# WRITTEN PROBLEM:
Present the following data again exactly as it is shown.

-------- SOURCE DATA --------

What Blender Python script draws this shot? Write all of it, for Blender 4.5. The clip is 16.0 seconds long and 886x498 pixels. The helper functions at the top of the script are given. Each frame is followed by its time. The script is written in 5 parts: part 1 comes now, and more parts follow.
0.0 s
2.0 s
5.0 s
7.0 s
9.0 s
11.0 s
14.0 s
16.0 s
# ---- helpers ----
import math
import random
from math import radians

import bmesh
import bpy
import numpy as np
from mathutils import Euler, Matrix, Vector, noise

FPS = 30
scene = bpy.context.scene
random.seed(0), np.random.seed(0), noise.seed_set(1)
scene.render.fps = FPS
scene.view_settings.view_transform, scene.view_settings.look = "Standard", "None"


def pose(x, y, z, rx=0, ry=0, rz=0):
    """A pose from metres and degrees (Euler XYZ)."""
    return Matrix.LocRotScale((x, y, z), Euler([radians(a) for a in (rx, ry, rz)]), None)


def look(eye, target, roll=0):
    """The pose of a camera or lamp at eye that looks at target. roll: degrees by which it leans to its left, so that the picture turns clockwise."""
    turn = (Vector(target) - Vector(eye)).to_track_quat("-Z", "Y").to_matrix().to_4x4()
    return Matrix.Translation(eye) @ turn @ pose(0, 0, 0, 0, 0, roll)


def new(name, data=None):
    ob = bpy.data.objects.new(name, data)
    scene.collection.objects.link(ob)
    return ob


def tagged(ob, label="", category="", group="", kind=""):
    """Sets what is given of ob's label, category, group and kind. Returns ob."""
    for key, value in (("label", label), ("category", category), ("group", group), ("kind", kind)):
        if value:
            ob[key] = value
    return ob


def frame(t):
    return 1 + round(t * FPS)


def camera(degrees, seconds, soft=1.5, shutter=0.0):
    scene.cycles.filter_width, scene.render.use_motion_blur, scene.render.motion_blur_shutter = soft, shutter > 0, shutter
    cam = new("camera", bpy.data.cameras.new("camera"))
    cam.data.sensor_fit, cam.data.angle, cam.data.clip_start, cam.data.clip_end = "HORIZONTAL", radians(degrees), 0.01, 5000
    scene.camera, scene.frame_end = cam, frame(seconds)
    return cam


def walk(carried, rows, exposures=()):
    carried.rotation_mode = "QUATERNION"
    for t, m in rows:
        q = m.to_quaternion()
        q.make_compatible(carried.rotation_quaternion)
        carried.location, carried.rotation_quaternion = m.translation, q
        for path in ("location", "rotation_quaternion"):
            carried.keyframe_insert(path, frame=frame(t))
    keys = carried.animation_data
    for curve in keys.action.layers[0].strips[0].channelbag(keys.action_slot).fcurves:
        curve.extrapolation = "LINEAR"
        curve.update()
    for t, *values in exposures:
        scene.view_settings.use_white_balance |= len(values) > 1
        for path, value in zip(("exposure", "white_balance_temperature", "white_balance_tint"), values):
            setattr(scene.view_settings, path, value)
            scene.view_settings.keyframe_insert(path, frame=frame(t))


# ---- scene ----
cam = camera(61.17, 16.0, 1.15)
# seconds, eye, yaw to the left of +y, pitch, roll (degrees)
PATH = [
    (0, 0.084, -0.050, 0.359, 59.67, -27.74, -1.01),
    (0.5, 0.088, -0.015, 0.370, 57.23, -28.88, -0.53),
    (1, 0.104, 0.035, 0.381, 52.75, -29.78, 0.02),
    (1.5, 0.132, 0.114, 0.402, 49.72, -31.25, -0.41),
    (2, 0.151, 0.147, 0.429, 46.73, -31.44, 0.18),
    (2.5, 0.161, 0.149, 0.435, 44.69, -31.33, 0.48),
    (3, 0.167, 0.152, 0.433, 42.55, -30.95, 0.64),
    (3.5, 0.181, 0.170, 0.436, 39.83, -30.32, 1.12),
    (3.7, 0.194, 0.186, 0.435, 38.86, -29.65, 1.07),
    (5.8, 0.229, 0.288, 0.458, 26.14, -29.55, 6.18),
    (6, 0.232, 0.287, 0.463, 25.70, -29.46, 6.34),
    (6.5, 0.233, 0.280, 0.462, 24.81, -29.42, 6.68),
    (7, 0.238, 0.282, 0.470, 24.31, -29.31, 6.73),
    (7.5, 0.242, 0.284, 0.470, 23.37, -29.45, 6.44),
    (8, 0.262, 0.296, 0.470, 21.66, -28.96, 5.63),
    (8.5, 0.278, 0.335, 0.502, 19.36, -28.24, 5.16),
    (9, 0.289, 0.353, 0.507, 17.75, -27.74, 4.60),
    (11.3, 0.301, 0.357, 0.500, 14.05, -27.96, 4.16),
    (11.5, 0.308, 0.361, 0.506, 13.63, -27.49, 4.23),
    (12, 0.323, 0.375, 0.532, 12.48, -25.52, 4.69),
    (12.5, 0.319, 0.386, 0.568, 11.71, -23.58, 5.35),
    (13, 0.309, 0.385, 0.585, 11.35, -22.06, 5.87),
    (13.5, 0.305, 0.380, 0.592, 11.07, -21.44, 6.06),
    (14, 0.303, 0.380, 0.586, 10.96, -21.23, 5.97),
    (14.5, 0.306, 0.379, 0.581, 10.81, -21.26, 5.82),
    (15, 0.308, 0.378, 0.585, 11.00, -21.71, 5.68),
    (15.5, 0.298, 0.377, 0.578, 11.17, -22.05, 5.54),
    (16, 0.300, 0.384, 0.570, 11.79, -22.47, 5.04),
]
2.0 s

--------

# ANSWER FOR THE TASK:
What Blender Python script draws this shot? Write all of it, for Blender 4.5. The clip is 16.0 seconds long and 886x498 pixels. The helper functions at the top of the script are given. Each frame is followed by its time. The script is written in 5 parts: part 1 comes now, and more parts follow.
0.0 s
2.0 s
5.0 s
7.0 s
9.0 s
11.0 s
14.0 s
16.0 s
# ---- helpers ----
import math
import random
from math import radians

import bmesh
import bpy
import numpy as np
from mathutils import Euler, Matrix, Vector, noise

FPS = 30
scene = bpy.context.scene
random.seed(0), np.random.seed(0), noise.seed_set(1)
scene.render.fps = FPS
scene.view_settings.view_transform, scene.view_settings.look = "Standard", "None"


def pose(x, y, z, rx=0, ry=0, rz=0):
    """A pose from metres and degrees (Euler XYZ)."""
    return Matrix.LocRotScale((x, y, z), Euler([radians(a) for a in (rx, ry, rz)]), None)


def look(eye, target, roll=0):
    """The pose of a camera or lamp at eye that looks at target. roll: degrees by which it leans to its left, so that the picture turns clockwise."""
    turn = (Vector(target) - Vector(eye)).to_track_quat("-Z", "Y").to_matrix().to_4x4()
    return Matrix.Translation(eye) @ turn @ pose(0, 0, 0, 0, 0, roll)


def new(name, data=None):
    ob = bpy.data.objects.new(name, data)
    scene.collection.objects.link(ob)
    return ob


def tagged(ob, label="", category="", group="", kind=""):
    """Sets what is given of ob's label, category, group and kind. Returns ob."""
    for key, value in (("label", label), ("category", category), ("group", group), ("kind", kind)):
        if value:
            ob[key] = value
    return ob


def frame(t):
    return 1 + round(t * FPS)


def camera(degrees, seconds, soft=1.5, shutter=0.0):
    scene.cycles.filter_width, scene.render.use_motion_blur, scene.render.motion_blur_shutter = soft, shutter > 0, shutter
    cam = new("camera", bpy.data.cameras.new("camera"))
    cam.data.sensor_fit, cam.data.angle, cam.data.clip_start, cam.data.clip_end = "HORIZONTAL", radians(degrees), 0.01, 5000
    scene.camera, scene.frame_end = cam, frame(seconds)
    return cam


def walk(carried, rows, exposures=()):
    carried.rotation_mode = "QUATERNION"
    for t, m in rows:
        q = m.to_quaternion()
        q.make_compatible(carried.rotation_quaternion)
        carried.location, carried.rotation_quaternion = m.translation, q
        for path in ("location", "rotation_quaternion"):
            carried.keyframe_insert(path, frame=frame(t))
    keys = carried.animation_data
    for curve in keys.action.layers[0].strips[0].channelbag(keys.action_slot).fcurves:
        curve.extrapolation = "LINEAR"
        curve.update()
    for t, *values in exposures:
        scene.view_settings.use_white_balance |= len(values) > 1
        for path, value in zip(("exposure", "white_balance_temperature", "white_balance_tint"), values):
            setattr(scene.view_settings, path, value)
            scene.view_settings.keyframe_insert(path, frame=frame(t))


# ---- scene ----
cam = camera(61.17, 16.0, 1.15)
# seconds, eye, yaw to the left of +y, pitch, roll (degrees)
PATH = [
    (0, 0.084, -0.050, 0.359, 59.67, -27.74, -1.01),
    (0.5, 0.088, -0.015, 0.370, 57.23, -28.88, -0.53),
    (1, 0.104, 0.035, 0.381, 52.75, -29.78, 0.02),
    (1.5, 0.132, 0.114, 0.402, 49.72, -31.25, -0.41),
    (2, 0.151, 0.147, 0.429, 46.73, -31.44, 0.18),
    (2.5, 0.161, 0.149, 0.435, 44.69, -31.33, 0.48),
    (3, 0.167, 0.152, 0.433, 42.55, -30.95, 0.64),
    (3.5, 0.181, 0.170, 0.436, 39.83, -30.32, 1.12),
    (3.7, 0.194, 0.186, 0.435, 38.86, -29.65, 1.07),
    (5.8, 0.229, 0.288, 0.458, 26.14, -29.55, 6.18),
    (6, 0.232, 0.287, 0.463, 25.70, -29.46, 6.34),
    (6.5, 0.233, 0.280, 0.462, 24.81, -29.42, 6.68),
    (7, 0.238, 0.282, 0.470, 24.31, -29.31, 6.73),
    (7.5, 0.242, 0.284, 0.470, 23.37, -29.45, 6.44),
    (8, 0.262, 0.296, 0.470, 21.66, -28.96, 5.63),
    (8.5, 0.278, 0.335, 0.502, 19.36, -28.24, 5.16),
    (9, 0.289, 0.353, 0.507, 17.75, -27.74, 4.60),
    (11.3, 0.301, 0.357, 0.500, 14.05, -27.96, 4.16),
    (11.5, 0.308, 0.361, 0.506, 13.63, -27.49, 4.23),
    (12, 0.323, 0.375, 0.532, 12.48, -25.52, 4.69),
    (12.5, 0.319, 0.386, 0.568, 11.71, -23.58, 5.35),
    (13, 0.309, 0.385, 0.585, 11.35, -22.06, 5.87),
    (13.5, 0.305, 0.380, 0.592, 11.07, -21.44, 6.06),
    (14, 0.303, 0.380, 0.586, 10.96, -21.23, 5.97),
    (14.5, 0.306, 0.379, 0.581, 10.81, -21.26, 5.82),
    (15, 0.308, 0.378, 0.585, 11.00, -21.71, 5.68),
    (15.5, 0.298, 0.377, 0.578, 11.17, -22.05, 5.54),
    (16, 0.300, 0.384, 0.570, 11.79, -22.47, 5.04),
]
2.0 s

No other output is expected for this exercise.